The trail (marked #648 on the San Juan National Forest Recreation Map) crosses the West Dolores River within 100 yards of the trailhead. In midsummer, the river is about 20 feet wide and 1 foot deep. Do not cross during high water. The first part of the trail is on private land and difficult to follow. Follow the fence line to the creek; please do not stray from the path.
The trail passes several historic mining ruins, which includes inherent hazards, so watch your footing. The most obvious hazard on this trail is the unusually large supply of particularly aggressive flies in all sizes. The walk up is gradual and passes through aspen forests and small meadows. You will be climbing gradually for about 1 mile, ending at the only true geyser in Colorado, located at the intersection of two subterranean faults.

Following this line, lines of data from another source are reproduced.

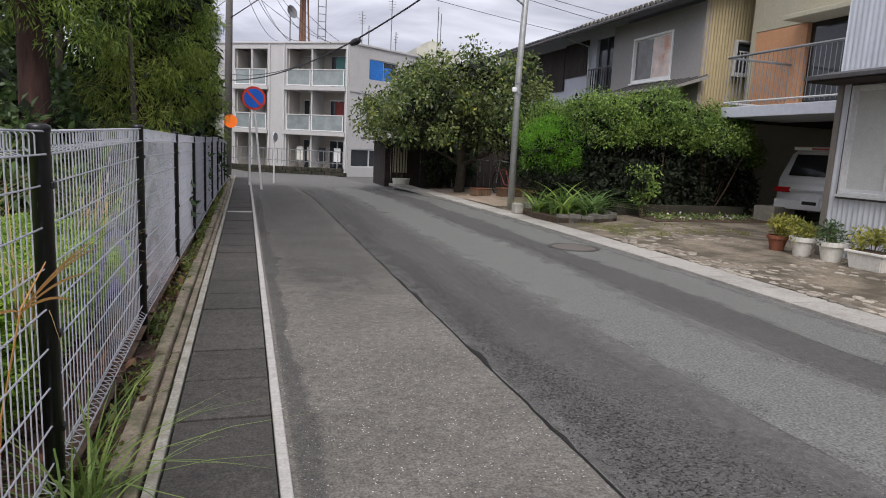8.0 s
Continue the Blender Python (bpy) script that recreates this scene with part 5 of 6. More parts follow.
part("low_rail", tube([(WX, 22.47, 2.56), (10.23, 22.47, 2.56), (10.23, 17.7, 2.56)], 0.02, 8), M["alu"], bal)
br_ = None
for k in range(52):
    x, y = (10.23, 22.47 - 0.11 * k) if k < 43 else (10.23 + 0.18 * (k - 42), 22.47)
    if br_ is None:
        br_ = part("baluster", tube([(0, 0, 2.5), (0, 0, 3.5)], 0.007, 6), M["grey_part"], bal)
        br_.location = (x, y, 0)
    else:
        o = new("baluster", br_.data)
        o.parent, o.location = bal, (x, y, 0)

# ---- parked white car ----
car = thing("parked_car", "small boxy white car parked under the house", "car", 13.45, 21.55, 0.1, 12)
bm = bmesh.new()
prof = [(-1.85, 0.28), (-1.9, 0.5), (-1.88, 0.85), (-1.8, 0.95), (-1.62, 1.5), (-1.5, 1.56), (0.3, 1.56), (0.9, 1.02), (1.75, 0.88), (1.85, 0.6), (1.82, 0.28)]
a, b = [bm.verts.new((x, -0.82, z)) for x, z in prof], [bm.verts.new((x, 0.82, z)) for x, z in prof]
for k in range(len(prof)):
    bm.faces.new((a[k], a[(k + 1) % len(prof)], b[(k + 1) % len(prof)], b[k]))
bm.faces.new(a)
bm.faces.new(b[::-1])
bmesh.ops.recalc_face_normals(bm, faces=bm.faces)
for v in bm.verts:
    if v.co.z > 1.2:
        v.co.y *= 0.86
bmesh.ops.bevel(bm, geom=bm.edges[:], offset=0.06, segments=3, affect="EDGES")
part("body", bm, M["truck_white"], car, "", True)
bm = bmesh.new()
vs = [bm.verts.new(c) for c in ((-1.80, -0.62, 0.99), (-1.80, 0.62, 0.99), (-1.645, 0.56, 1.44), (-1.645, -0.56, 1.44))]
bm.faces.new(vs)
bmesh.ops.solidify(bm, geom=bm.faces[:], thickness=0.05)
bm.transform(Matrix.Translation((-0.03, 0, 0)))
part("rear_window", bm, M["dark_pane"], car)
part("rear_spoiler", box(-1.78, -1.4, -0.6, 0.6, 1.53, 1.6, 0.02), M["truck_white"], car)
for s in (-1, 1):
    part("tail_lamp", box(-1.93, -1.85, s * 0.66 - 0.17, s * 0.66 + 0.17, 0.63, 0.74, 0.01), M["tail_red"], car)
    part("side_window", box(-1.35, 0.35, s * 0.78 - 0.01, s * 0.78 + 0.01, 1.02, 1.42, 0.005), M["dark_pane"], car)
part("lamp_strip", box(-1.925, -1.86, -0.62, 0.62, 0.66, 0.71, 0.005), M["alu"], car)
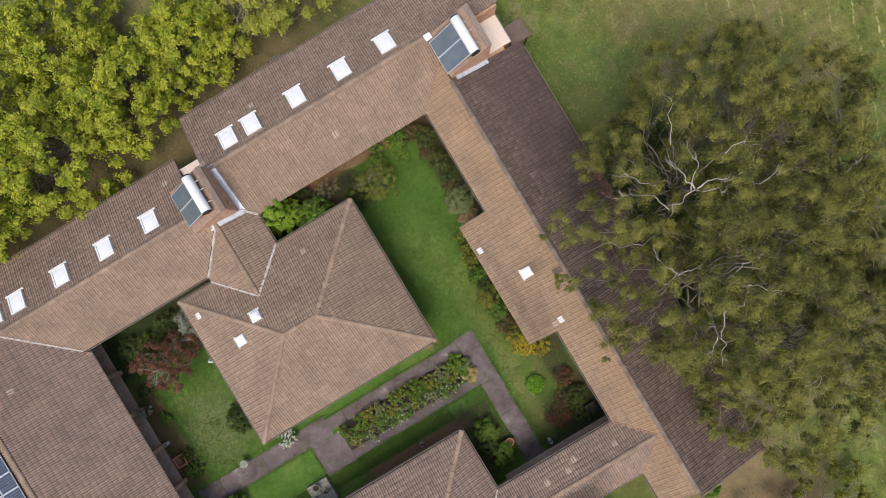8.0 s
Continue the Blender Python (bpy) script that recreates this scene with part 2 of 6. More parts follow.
def leaf_material(name, c1, c2, c3, through=0.35, patch=0.35, clump=0.9):
    """Thin leaves: some light goes through them; the hue changes from leaf to leaf and from bough to bough."""
    m = Mat(name, 0.6, 0.0, 0.12)
    c = m.ramp(m.random(), [(0.0, c1), (0.5, c2), (1.0, c3)])
    c = m.mix(patch, c, m.ramp(m.noise(clump, 3), [(0.37, c1), (0.63, c3)]))
    m.colour(c)
    tr = m.n("ShaderNodeBsdfTranslucent")
    m.link(c, tr.inputs["Color"])
    ms = m.n("ShaderNodeMixShader")
    ms.inputs[0].default_value = through
    m.link(m.b.outputs[0], ms.inputs[1])
    m.link(tr.outputs[0], ms.inputs[2])
    m.link(ms.outputs[0], m.t.nodes["Material Output"].inputs["Surface"])
    return m.m


L_GUM = leaf_material("gum_leaf", (0.03, 0.039, 0.012), (0.1, 0.108, 0.027), (0.31, 0.296, 0.07), 0.1, 0.55, 1.2)
L_OAK = leaf_material("yellowing_leaf", (0.16, 0.225, 0.024), (0.33, 0.385, 0.036), (0.55, 0.53, 0.066))
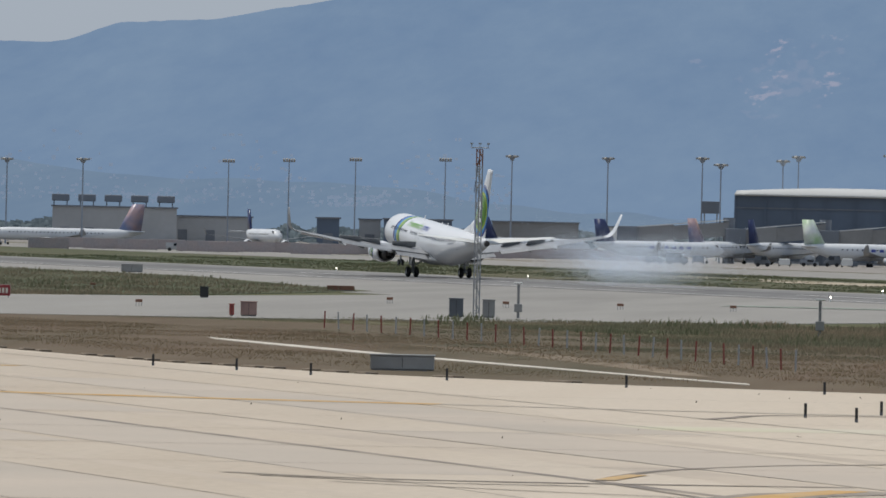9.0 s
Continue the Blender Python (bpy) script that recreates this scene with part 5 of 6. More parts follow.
# apron paint and tarred joints
rnd = random.Random(8)
LANES = (56.0, 50.9, 44.4, 39.1, 33.0, 27.2, 21.5, 15.6, 9.8, 4.0, -1.8, 61.5, 67.0, 72.4, 77.6)
for i, q in enumerate(LANES):
    w = 0.42 if i == 0 else rnd.choice((0.06, 0.08, 0.12))
    stripe("slab_joint", [(70, q - 1.3), (185, q - 0.7), (300, q), (900, q + 0.8)], w, JOINT, "dark tarred slab joint", 0.036 + i * 0.0002)
for s0, w in ((172, 0.08), (200, 0.07), (216, 0.12), (232.5, 0.09), (250, 0.08), (284, 0.1)):
    stripe("slab_joint", [(s0 + 0.5, 10), (s0, 56), (s0 - 5, 88), (s0 - 8, 118)], w, JOINT, "dark tarred slab joint", 0.040)
WORN = material("worn_concrete", (0.415, 0.35, 0.28), 0.9, 0, 0.12, 1.2, second=(0.48, 0.405, 0.32))
GREYSLAB = material("grey_slab", (0.405, 0.352, 0.29), 0.9, 0, 0.08, 0.5, second=(0.47, 0.40, 0.325))
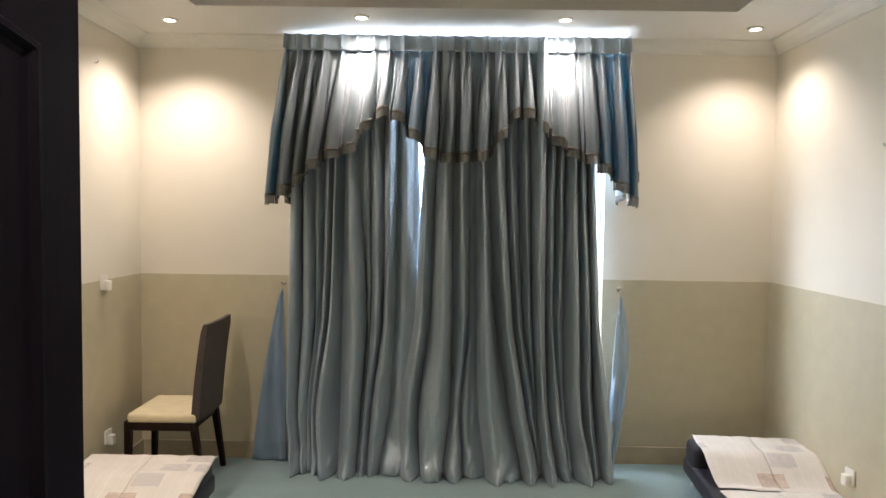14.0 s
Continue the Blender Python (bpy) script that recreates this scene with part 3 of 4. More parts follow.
def ceiling_fan(x, y, top, low, turn, label):
    t = thing("ceiling_fan", label, "ceiling fan", m=pose(x, y, top, 0, 0, turn))
    d = low - top
    bm = empty_bm(); lathe(bm, [(0.012, d + 0.1), (0.012, -0.05)], 12)
    part("rod", bm, M_FAN, t, smooth=True)
    bm = empty_bm(); lathe(bm, [(0.014, -0.09), (0.05, -0.05), (0.06, -0.012), (0.06, 0.0)], 24)
    part("canopy", bm, M_FAN, t, smooth=True)
    bm = empty_bm()
    lathe(bm, [(0.012, d + 0.005), (0.055, d + 0.010), (0.095, d + 0.032), (0.115, d + 0.060), (0.118, d + 0.085), (0.10, d + 0.105), (0.03, d + 0.12), (0.012, d + 0.13)], 36)
    part("motor", bm, M_FAN, t, "dark glossy motor bowl", smooth=True)
    bm = empty_bm(); lathe(bm, [(0.008, d - 0.012), (0.014, d - 0.008), (0.016, d + 0.008)], 16)
    part("finial", bm, M_CHROME, t, "bright finial", smooth=True)
    for k in range(3):
        bm = empty_bm()
        rot = pose(0, 0, 0, 0, 0, 120 * k)

        def bl(u, v):
            r = 0.15 + 0.45 * u
            w = 0.055 + 0.022 * u
            return rot @ Vector((r, (v - 0.5) * 2 * w, d + 0.135 + 0.018 * (v - 0.5) * 2))
        grid(bm, 10, 4, bl)
        part("blade", bm, M_BLADE, t, thick=0.005)
        bm = empty_bm()
        tube(bm, [rot @ Vector((0.08, 0, d + 0.10)), rot @ Vector((0.20, 0, d + 0.13))], 0.012, 8)
        part("blade_arm", bm, M_FAN, t)
    return t


ceiling_fan(1.83, 4.02, C1, 2.495, 62, "dark ceiling fan with grey blades hanging still")
ceiling_fan(0.77, 7.62, TZ, 2.60, 62, "dark ceiling fan with pale grey blades hanging still")


# ---- curtains ----
KNOTS = (2.835, 2.20, 1.03, 0.42, 0.0)


def crease_x(c, z):
    """Place of one crease at height z, from its places at the head, at dado height, at the knee and at the foot."""
    xs = (c[0], c[0], c[1], c[2], c[3])
    k = 0
    while k < 3 and z < KNOTS[k + 1]:
        k += 1
    t = (KNOTS[k] - z) / (KNOTS[k] - KNOTS[k + 1])
    before, after = xs[max(0, k - 1)], xs[min(4, k + 2)]
    m0 = 0.5 * (xs[k + 1] - before) if k else 0.0
    m1 = 0.5 * (after - xs[k])
    t2, t3 = t * t, t * t * t
    return (2 * t3 - 3 * t2 + 1) * xs[k] + (t3 - 2 * t2 + t) * m0 + (3 * t2 - 2 * t3) * xs[k + 1] + (t3 - t2) * m1


def n_run(z, k):
    """Slow sideways drift of the fine pleats down the cloth."""
    return noise.noise(Vector((k * 3.1, z * 0.9, 7.0)))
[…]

Although the frequency varies, 30 to 40 minute intervals are most common. The water bubbles for about 12 to 15 minutes in a small, oblong pool, emitting sulfur gases. The surface temperature is 82 degrees F (28 degrees C). This is not the ideal temperature for soaking, because it is somewhat cool. The rocks lining the pools form crude walls and can be very abrasive.
Directions from Dolores, Colorado: Travel 13.0 miles north on Colorado Hwy 145 and turn northwest (left) onto Forest Service road #535 (West Dolores road). Continue about 23.3 miles to the trailhead, located about 2.2 miles south of Dunton. Roadside parking is available just below a private residence to the southeast. The trailhead begins at the parking area.
Summer through Fall
(NOTE: Please stay on designated trail. Adjacent land owner does not tolerate trespassing. Hikers must ford a stream so be prepared for wet feet.)